--- start ---

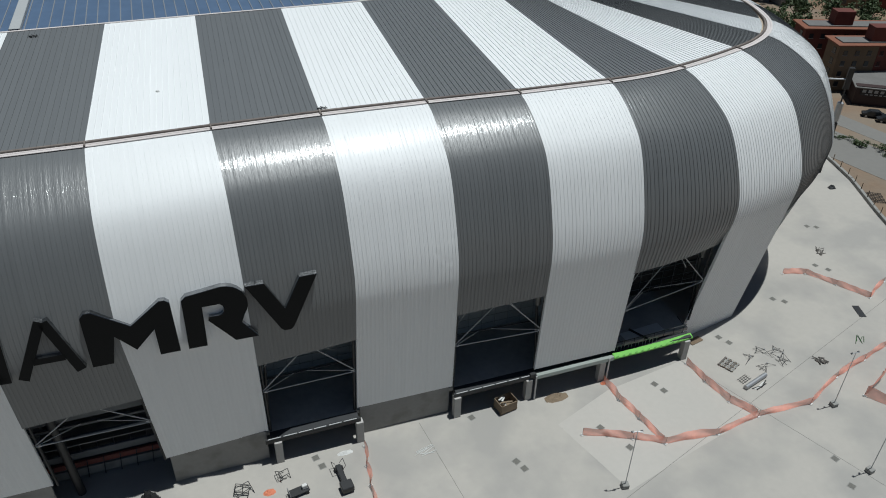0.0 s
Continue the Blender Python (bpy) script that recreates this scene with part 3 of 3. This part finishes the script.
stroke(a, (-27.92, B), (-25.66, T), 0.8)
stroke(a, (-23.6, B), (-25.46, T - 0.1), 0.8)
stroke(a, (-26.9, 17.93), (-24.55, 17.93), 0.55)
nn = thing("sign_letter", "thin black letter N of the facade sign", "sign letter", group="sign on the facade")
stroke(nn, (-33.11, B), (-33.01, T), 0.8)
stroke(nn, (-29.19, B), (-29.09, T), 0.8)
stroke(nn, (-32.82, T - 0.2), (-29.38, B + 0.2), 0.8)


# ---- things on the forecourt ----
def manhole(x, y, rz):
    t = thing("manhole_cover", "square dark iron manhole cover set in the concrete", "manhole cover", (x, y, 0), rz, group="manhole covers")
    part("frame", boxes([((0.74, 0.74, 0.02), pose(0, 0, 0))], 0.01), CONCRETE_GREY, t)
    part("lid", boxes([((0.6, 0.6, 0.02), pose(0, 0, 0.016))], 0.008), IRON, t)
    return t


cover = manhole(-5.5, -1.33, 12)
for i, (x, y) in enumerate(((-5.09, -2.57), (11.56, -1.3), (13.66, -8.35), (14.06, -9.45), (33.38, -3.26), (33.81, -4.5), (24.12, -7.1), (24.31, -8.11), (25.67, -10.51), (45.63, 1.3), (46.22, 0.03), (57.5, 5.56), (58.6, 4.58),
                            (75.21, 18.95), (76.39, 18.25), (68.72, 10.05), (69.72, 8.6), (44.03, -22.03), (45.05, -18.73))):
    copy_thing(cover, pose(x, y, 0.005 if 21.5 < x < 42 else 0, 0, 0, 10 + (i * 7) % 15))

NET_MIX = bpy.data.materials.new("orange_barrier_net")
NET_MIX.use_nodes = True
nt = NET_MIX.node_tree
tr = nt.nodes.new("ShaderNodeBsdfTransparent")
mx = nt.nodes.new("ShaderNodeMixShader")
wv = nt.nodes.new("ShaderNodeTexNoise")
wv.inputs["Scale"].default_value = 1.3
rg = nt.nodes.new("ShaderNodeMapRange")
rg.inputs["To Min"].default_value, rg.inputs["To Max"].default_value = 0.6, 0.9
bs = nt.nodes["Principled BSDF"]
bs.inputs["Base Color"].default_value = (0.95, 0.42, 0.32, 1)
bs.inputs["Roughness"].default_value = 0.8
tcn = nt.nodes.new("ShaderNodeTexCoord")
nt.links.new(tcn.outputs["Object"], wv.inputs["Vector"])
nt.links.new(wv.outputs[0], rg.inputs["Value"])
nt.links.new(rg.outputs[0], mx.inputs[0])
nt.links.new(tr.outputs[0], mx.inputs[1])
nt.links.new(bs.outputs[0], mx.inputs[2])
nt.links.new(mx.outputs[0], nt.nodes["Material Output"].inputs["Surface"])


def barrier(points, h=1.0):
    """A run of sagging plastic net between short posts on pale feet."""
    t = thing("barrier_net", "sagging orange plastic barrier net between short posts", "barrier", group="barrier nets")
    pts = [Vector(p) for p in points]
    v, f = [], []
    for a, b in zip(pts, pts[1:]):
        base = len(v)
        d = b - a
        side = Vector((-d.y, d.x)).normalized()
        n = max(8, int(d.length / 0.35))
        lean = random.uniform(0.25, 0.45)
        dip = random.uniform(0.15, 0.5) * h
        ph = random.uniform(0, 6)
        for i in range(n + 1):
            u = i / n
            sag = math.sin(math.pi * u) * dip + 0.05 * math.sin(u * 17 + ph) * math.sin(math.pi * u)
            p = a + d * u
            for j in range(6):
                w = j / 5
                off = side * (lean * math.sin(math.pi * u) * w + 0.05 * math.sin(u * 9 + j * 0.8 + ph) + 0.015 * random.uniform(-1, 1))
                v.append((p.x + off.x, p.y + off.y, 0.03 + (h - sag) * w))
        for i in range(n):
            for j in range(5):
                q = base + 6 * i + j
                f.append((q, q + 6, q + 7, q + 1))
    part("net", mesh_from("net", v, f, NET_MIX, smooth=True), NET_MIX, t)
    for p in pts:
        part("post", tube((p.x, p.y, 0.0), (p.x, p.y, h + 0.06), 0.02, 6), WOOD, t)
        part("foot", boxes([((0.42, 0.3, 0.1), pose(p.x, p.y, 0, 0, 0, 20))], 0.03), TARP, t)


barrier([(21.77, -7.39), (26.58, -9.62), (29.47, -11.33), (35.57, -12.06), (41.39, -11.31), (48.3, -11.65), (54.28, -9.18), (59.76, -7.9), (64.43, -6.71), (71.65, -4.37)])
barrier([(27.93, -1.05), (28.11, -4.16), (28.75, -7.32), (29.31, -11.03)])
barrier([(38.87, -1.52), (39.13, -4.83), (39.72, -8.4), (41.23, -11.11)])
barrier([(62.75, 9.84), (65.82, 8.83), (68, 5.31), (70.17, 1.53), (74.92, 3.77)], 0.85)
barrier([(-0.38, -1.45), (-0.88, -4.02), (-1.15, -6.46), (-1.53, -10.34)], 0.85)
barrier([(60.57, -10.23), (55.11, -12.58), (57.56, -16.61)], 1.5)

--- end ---

What you need to do => Transcribe, word for word, every line from the line with "Continue the Blender" to the line with "stroke(nn, (-32.82, T", inclusive, and output nothing else.

Exercise answer =>
Continue the Blender Python (bpy) script that recreates this scene with part 3 of 3. This part finishes the script.
stroke(a, (-27.92, B), (-25.66, T), 0.8)
stroke(a, (-23.6, B), (-25.46, T - 0.1), 0.8)
stroke(a, (-26.9, 17.93), (-24.55, 17.93), 0.55)
nn = thing("sign_letter", "thin black letter N of the facade sign", "sign letter", group="sign on the facade")
stroke(nn, (-33.11, B), (-33.01, T), 0.8)
stroke(nn, (-29.19, B), (-29.09, T), 0.8)
stroke(nn, (-32.82, T - 0.2), (-29.38, B + 0.2), 0.8)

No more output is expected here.